Keep going and enjoy your senior year as much as you can. As said before, a GED is not the same as a diploma, you are so close to finishing it would be a shame to see you drop out now.
I wonder if Ivy league schools accept any home schoolers. Just asking.
Was all the discipline and sacrifice worth it? A few days ago, Dakota Root achieved her lifelong dream. She was accepted at both Harvard and Stanford. She was also accepted at Columbia, Penn, Brown, Duke, Chicago, Cal-Berkeley, USC and several more of the elite schools in America, an unheard of record for a home-school kid. She actually had the confidence to turn down an offer from the Yale fencing coach before she had gotten her other acceptances. The kid turned down Yale!
That ^^^
If you have a plan, then do it.
I did, in my junior year, grabbed a GED on the way out the door, and never looked back.
And in thirty years of working for a living I have never once had anybody ask to see it or ask for a copy.
And I'm in the top quintile of income earners.
That used to be not such a difficult thing to do, make a decent middle class income, without going into a quarter of a million dollars of "education" debt, which is why you need a plan, a trade that you are willing to perfect and stick at.
If you think you're going to get rich being the next google or facebook founder, forget it, you might as well just play the lottery.
But if you want to work for a living it can still be done. Plumbing, fixing cars, cooking, driving a truck may not be very glamorous, but it will still put bread on the table.
Think of yourself as an investor. You're investing your time in exchange for receiving something. At first, you were told that you would receive an education, something you know you're not getting. Now, the best you can hope for is a piece of paper that says you have an education. While that might not seem very valuable now, it could be in the future. Virtually nobody knows what their life will be like at the age of 30. Most vastly misjudge what type of occupation they will want later in life. I did. I was going to be a cop, then a journalist, then in the military. I did none of those. I ended up as a tennis coach and now a small business owner/entrepreneur.
Back to investing. You have made a 12 year investment of your time. You know this has been a malinvestment and will not be worth the price paid. That's fine. But any good investor would still finish the project and try to recoup as much of the cost as possible thereafter. Just abandoning the investment right prior to completion is probably the best way to lose the most.
Stick it out. Minimize your losses. Move on to the next investment and learn from the prior mistake.

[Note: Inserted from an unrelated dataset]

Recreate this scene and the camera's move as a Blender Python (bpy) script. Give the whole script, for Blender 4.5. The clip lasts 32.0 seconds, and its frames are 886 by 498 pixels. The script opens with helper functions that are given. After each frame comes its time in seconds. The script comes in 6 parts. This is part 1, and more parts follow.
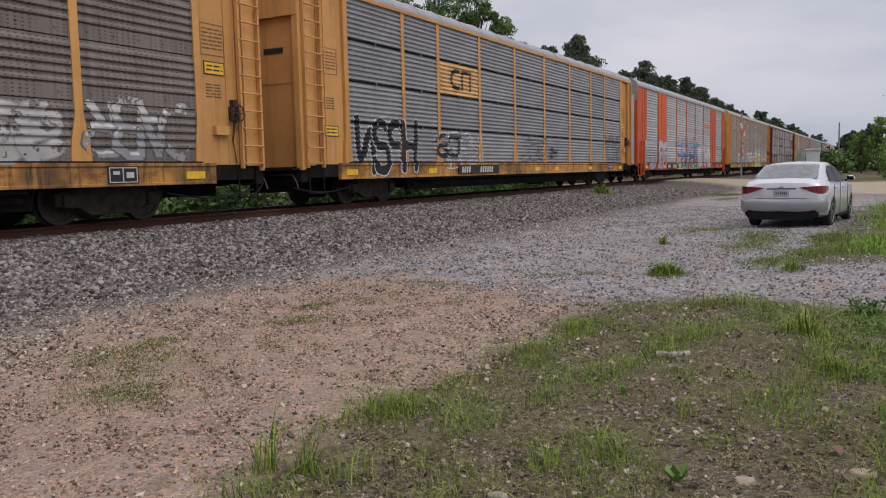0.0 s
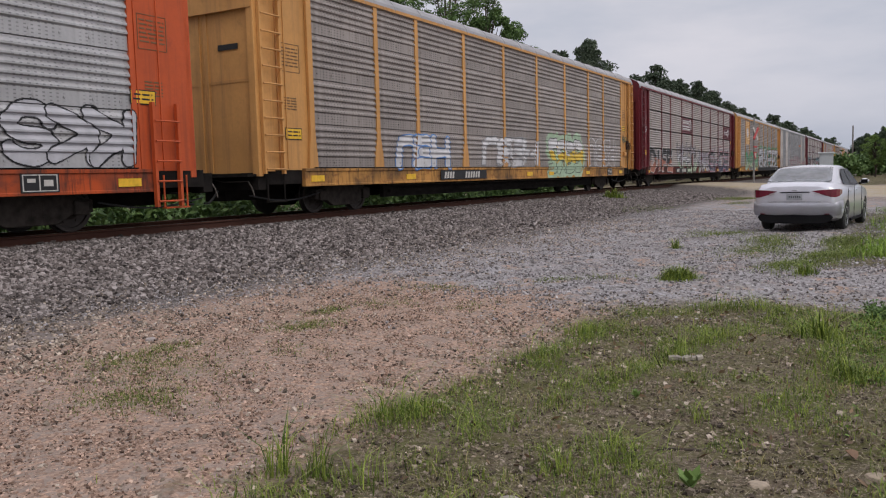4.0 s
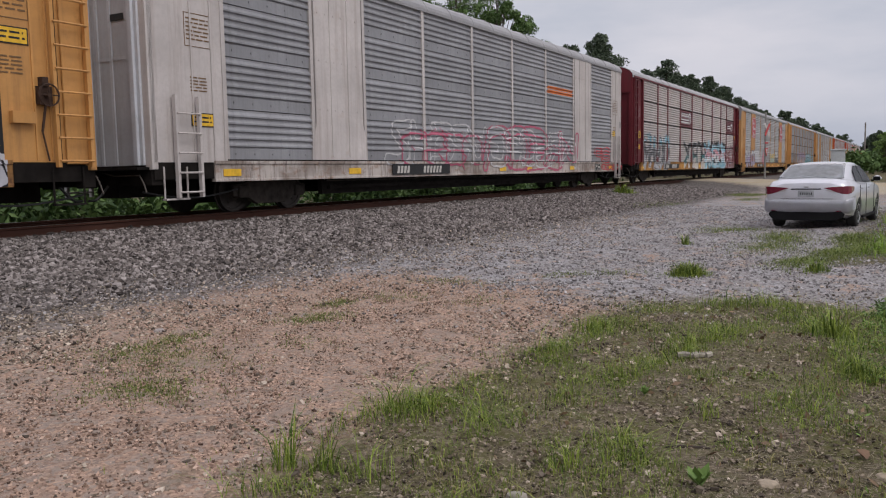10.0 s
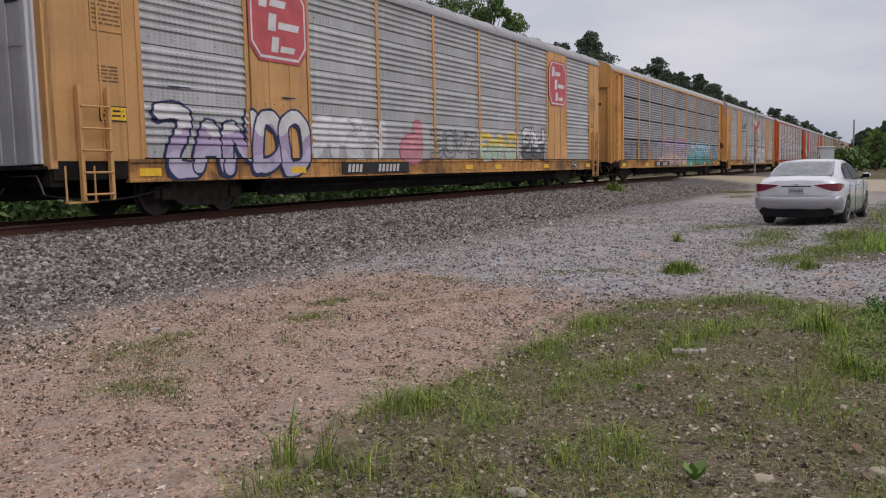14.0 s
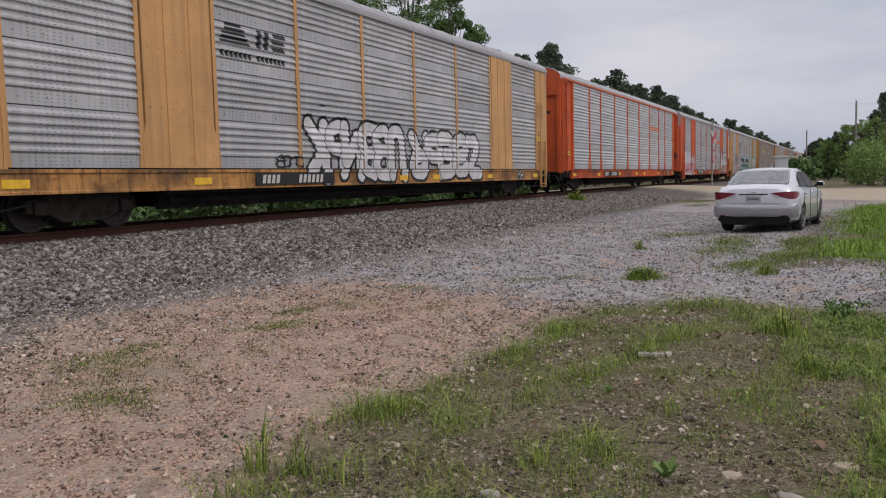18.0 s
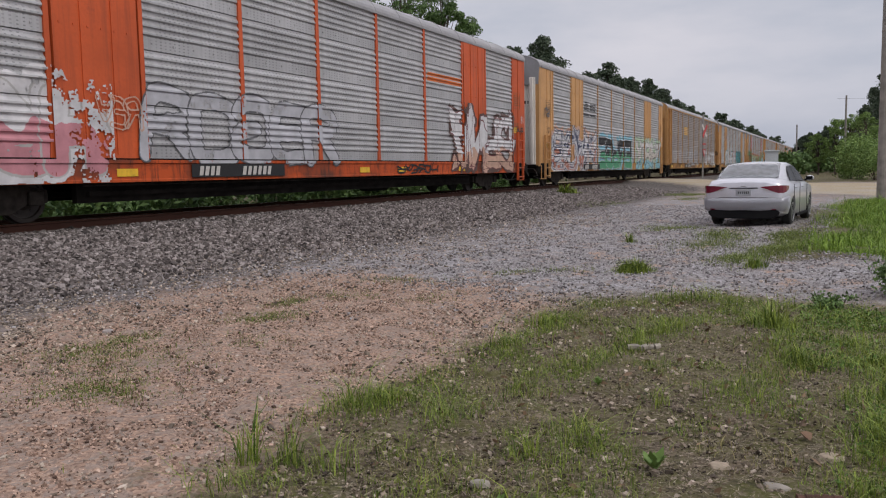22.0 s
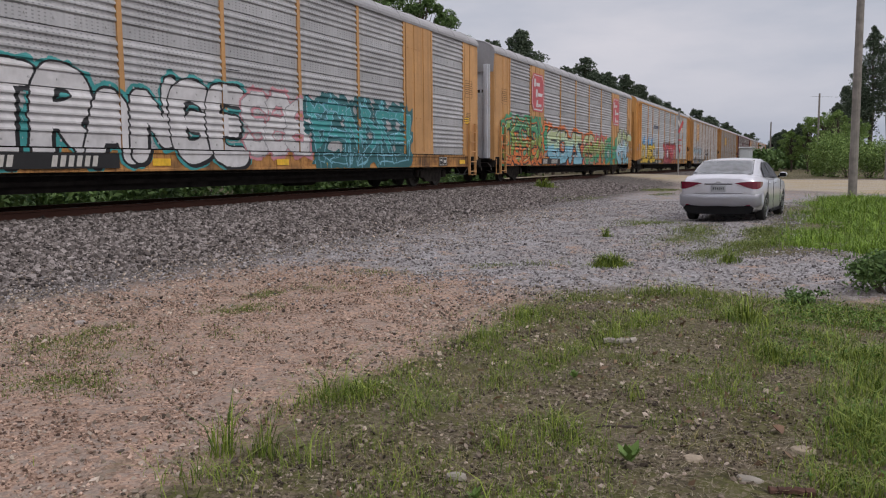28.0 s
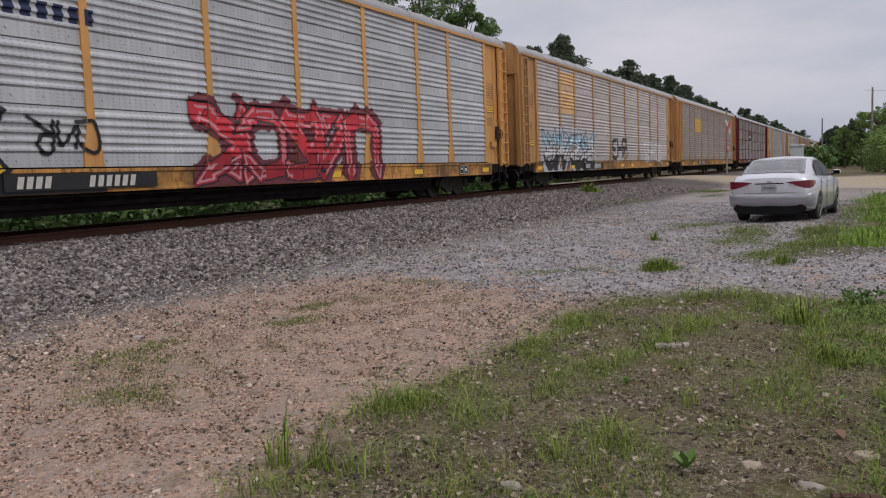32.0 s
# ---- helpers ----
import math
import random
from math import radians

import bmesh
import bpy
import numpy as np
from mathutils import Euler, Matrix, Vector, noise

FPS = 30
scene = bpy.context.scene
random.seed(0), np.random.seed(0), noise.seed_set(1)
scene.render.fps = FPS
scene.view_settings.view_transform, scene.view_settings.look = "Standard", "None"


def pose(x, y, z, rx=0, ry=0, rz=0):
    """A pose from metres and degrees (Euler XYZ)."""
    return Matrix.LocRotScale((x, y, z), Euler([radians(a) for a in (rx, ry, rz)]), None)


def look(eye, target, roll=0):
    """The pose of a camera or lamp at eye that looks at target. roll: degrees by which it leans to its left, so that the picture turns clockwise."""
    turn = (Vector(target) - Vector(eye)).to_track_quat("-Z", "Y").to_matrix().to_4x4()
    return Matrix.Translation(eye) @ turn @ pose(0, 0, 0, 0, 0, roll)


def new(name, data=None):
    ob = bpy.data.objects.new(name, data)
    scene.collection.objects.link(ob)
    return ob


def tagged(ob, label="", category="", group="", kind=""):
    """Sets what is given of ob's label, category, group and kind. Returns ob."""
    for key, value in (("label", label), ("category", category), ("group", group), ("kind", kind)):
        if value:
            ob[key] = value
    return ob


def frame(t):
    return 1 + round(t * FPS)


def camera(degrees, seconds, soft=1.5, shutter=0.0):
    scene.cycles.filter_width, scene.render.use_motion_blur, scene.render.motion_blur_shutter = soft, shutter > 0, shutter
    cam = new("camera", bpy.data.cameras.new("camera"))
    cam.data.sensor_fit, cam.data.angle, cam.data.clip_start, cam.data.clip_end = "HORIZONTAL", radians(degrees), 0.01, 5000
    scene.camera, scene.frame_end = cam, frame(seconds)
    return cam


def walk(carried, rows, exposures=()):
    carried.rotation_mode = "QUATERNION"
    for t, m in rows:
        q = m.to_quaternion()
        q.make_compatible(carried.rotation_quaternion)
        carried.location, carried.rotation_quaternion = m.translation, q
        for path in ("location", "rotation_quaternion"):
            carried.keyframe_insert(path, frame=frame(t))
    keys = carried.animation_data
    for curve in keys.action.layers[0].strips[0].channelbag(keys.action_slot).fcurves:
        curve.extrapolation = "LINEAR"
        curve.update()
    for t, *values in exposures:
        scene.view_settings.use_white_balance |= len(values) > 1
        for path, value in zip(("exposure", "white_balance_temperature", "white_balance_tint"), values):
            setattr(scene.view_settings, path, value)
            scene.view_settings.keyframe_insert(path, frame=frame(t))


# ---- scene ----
from collections import namedtuple

# The track runs along x with its centre on y = 0, rail tops on z = 0.
SECONDS = 32.0
SPEED = 14.735          # of the train, towards -x
PITCH = 28.55           # from coupling to coupling
FIRST_GAP = 14.68       # the coupling behind the first car, at the start
GROUND = -0.6


def aim(x, y, z, yaw, pitch, roll):
    a, b = radians(yaw), radians(pitch)
    return look((x, y, z), (x + math.cos(a) * math.cos(b), y + math.sin(a) * math.cos(b), z + math.sin(b)), roll)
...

Tell that to all the newly minted law school grads.Don't be asinine. Education is a credentialing service. In many cases, the more credentials you have, the more valuable you are. That's why college is important too. If you go to college you'll be able to tell people that institution x thinks you are a qualified individual. When people are hiring and don't know you personally that objective credential often signals to them that you are qualified.
I honestly feel like I'm wasting my time. I'm currently a Senior, and I'm old enough to drop out without parental permission. If I dropped out, I could get a GED and start looking for work rather than waste 8 hours each day getting a public education and learning nothing. However, I graduate in May so should I just finish up the rest of the year?
My parents don't believe in the collapse so I'm not prepared in any way for what might happen. I have no guns, and no food stored in my house. If the economy collapses within the next 12 months I won't be ready.